# start of DATASET SECTION

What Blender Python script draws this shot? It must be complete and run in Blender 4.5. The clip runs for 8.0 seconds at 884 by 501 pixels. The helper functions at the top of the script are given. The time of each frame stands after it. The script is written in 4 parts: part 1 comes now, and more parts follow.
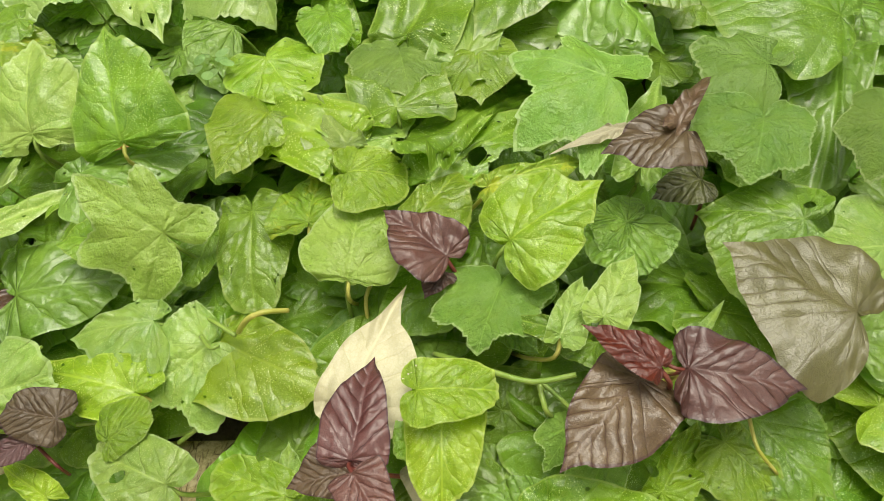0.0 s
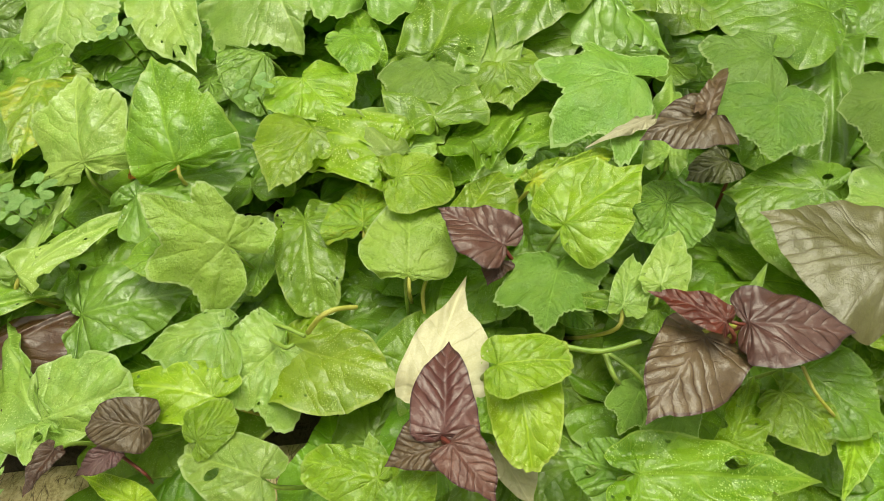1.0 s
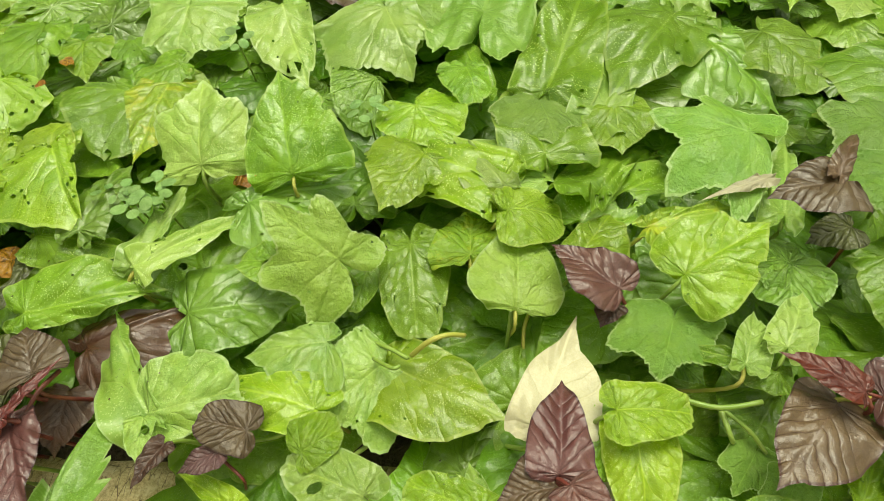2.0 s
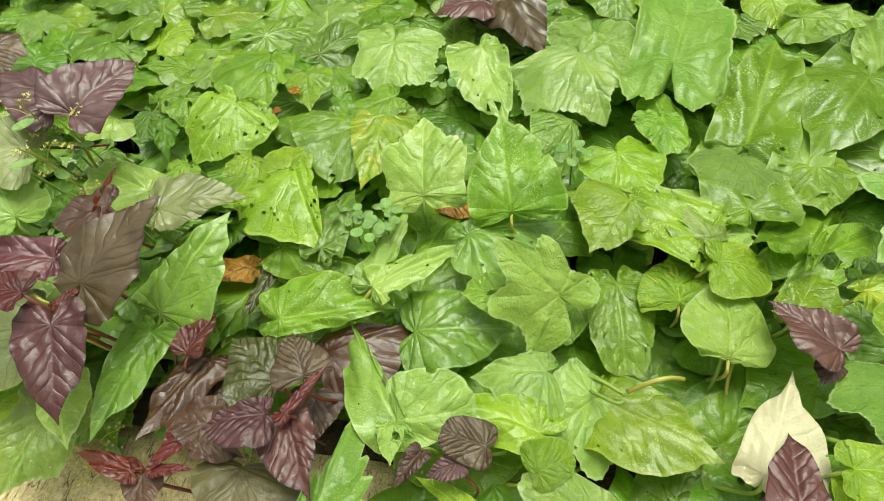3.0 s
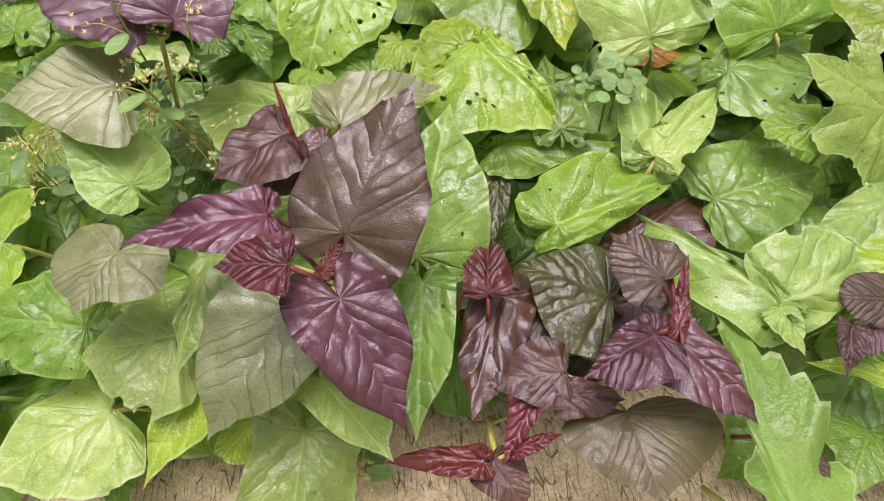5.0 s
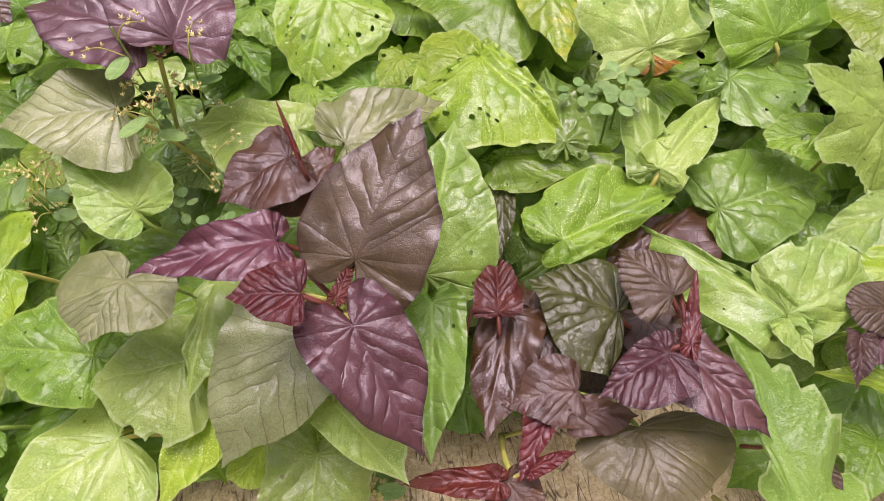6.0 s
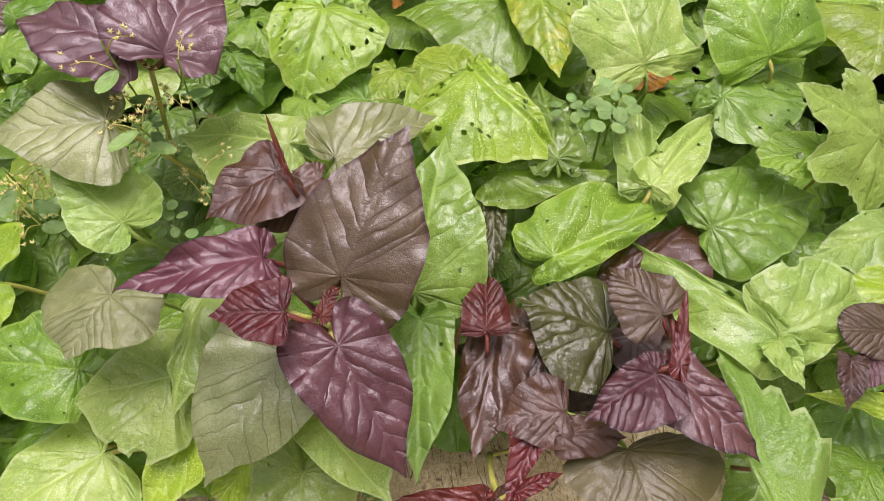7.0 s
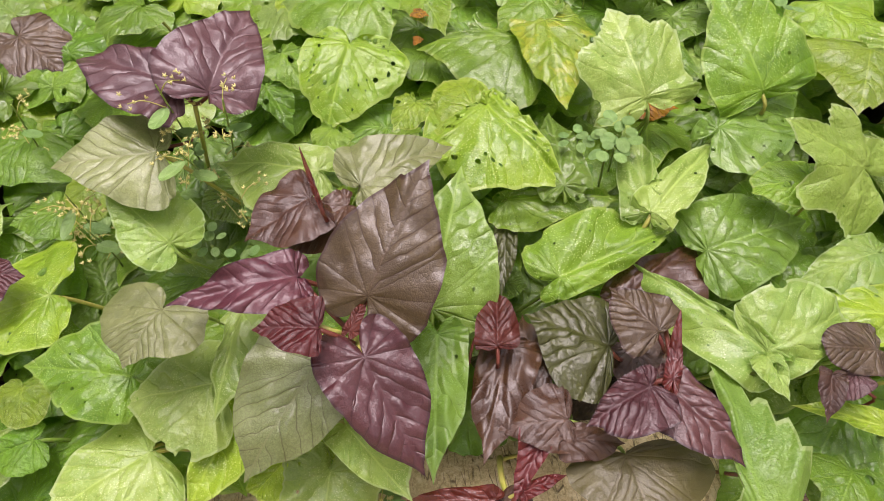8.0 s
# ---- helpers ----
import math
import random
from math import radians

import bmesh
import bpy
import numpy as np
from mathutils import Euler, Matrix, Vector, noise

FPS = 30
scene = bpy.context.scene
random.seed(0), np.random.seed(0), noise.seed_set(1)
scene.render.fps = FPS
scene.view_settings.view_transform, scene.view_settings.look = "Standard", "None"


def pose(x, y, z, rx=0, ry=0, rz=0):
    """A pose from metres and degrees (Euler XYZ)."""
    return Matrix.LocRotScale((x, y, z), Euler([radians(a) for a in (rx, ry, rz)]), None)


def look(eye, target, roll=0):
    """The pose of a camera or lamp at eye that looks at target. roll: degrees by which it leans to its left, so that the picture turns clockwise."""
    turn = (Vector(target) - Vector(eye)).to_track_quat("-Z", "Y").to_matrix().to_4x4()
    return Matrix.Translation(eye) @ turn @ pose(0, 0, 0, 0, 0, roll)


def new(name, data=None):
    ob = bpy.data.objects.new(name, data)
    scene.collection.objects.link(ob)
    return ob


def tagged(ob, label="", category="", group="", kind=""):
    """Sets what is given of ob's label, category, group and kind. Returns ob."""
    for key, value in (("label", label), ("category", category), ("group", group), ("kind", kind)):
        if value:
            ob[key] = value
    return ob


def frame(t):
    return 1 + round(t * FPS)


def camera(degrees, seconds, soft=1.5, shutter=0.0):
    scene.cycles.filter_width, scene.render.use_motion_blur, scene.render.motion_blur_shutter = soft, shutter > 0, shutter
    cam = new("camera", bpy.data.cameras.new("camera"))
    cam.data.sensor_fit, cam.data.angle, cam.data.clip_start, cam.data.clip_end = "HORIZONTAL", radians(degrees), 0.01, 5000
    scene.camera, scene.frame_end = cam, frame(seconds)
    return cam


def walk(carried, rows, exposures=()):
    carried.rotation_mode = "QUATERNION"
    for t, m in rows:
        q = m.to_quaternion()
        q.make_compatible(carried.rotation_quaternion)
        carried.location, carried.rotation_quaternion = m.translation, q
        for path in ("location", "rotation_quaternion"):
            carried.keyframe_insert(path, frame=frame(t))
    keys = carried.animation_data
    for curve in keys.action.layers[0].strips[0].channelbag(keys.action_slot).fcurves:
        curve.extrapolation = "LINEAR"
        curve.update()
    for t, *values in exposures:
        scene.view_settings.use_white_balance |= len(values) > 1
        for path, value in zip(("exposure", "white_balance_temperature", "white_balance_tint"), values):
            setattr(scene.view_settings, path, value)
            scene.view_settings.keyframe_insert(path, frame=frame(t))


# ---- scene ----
cam = camera(71.5, 8.0, soft=0.8)
PATH = [
    (0, (0.025, 0.05, 0.537), (-0.063, 1.112, -1.155), -5.3),
    (0.5, (-0.016, 0.035, 0.546), (-0.1, 1.1, -1.145), -6.8),
    (1, (-0.038, 0.011, 0.548), (-0.037, 1.158, -1.091), -5.2),
    (1.2, (-0.044, 0.013, 0.548), (-0.033, 1.156, -1.093), -5.0),
    (2.3, (-0.138, 0.011, 0.557), (-0.262, 1.258, -1.001), -1.9),
    (2.5, (-0.159, 0.012, 0.575), (-0.328, 1.248, -0.988), -3.3),
    (3, (-0.242, -0.01, 0.609), (-0.514, 1.221, -0.944), -4.4),
    (3.5, (-0.371, 0.043, 0.595), (-0.688, 1.061, -1.097), -9.1),
    (4, (-0.455, 0.054, 0.553), (-0.747, 1.105, -1.124), -11.0),
    (4.2, (-0.487, 0.05, 0.535), (-0.694, 1.045, -1.187), -13.0),
    (5.3, (-0.56, 0.037, 0.502), (-0.497, 1.082, -1.202), -5.7),
    (5.5, (-0.563, 0.043, 0.506), (-0.515, 1.085, -1.201), -6.8),
    (6, (-0.561, 0.053, 0.511), (-0.495, 1.073, -1.208), -6.6),
    (6.5, (-0.556, 0.06, 0.51), (-0.482, 1.093, -1.2), -6.2),
    (7, (-0.552, 0.059, 0.512), (-0.486, 1.097, -1.197), -6.1),
    (7.5, (-0.554, 0.054, 0.528), (-0.548, 1.106, -1.173), -9.6),
    (8, (-0.553, 0.045, 0.551), (-0.528, 1.114, -1.139), -7.7),
]
EXPOSURES = [(0.0, 0.73, 7200, 6), (0.5, 0.71, 7700, -4), (1.2, 0.74, 7700, -4), (2.5, 0.79, 7600, -4), (3.0, 0.79, 7000, -2), (3.5, 0.81, 6300, 4), (4.0, 0.81, 6000, 13), (5.5, 0.84, 6350, 41), (6.5, 0.81, 6450, 37), (7.5, 0.78, 6500, 29), (8.0, 0.78, 6650, 29)]
walk(cam, [(t, look(eye, target, roll)) for t, eye, target, roll in PATH], EXPOSURES)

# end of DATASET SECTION

> JOB
Return exactly the lines from the line that has "from mathutils import" to the line that has "return Matrix.LocRotScale((x, y, z), Euler([radians(a)", both of them included.

> CORRECT OUTPUT
from mathutils import Euler, Matrix, Vector, noise

FPS = 30
scene = bpy.context.scene
random.seed(0), np.random.seed(0), noise.seed_set(1)
scene.render.fps = FPS
scene.view_settings.view_transform, scene.view_settings.look = "Standard", "None"


def pose(x, y, z, rx=0, ry=0, rz=0):
    """A pose from metres and degrees (Euler XYZ)."""
    return Matrix.LocRotScale((x, y, z), Euler([radians(a) for a in (rx, ry, rz)]), None)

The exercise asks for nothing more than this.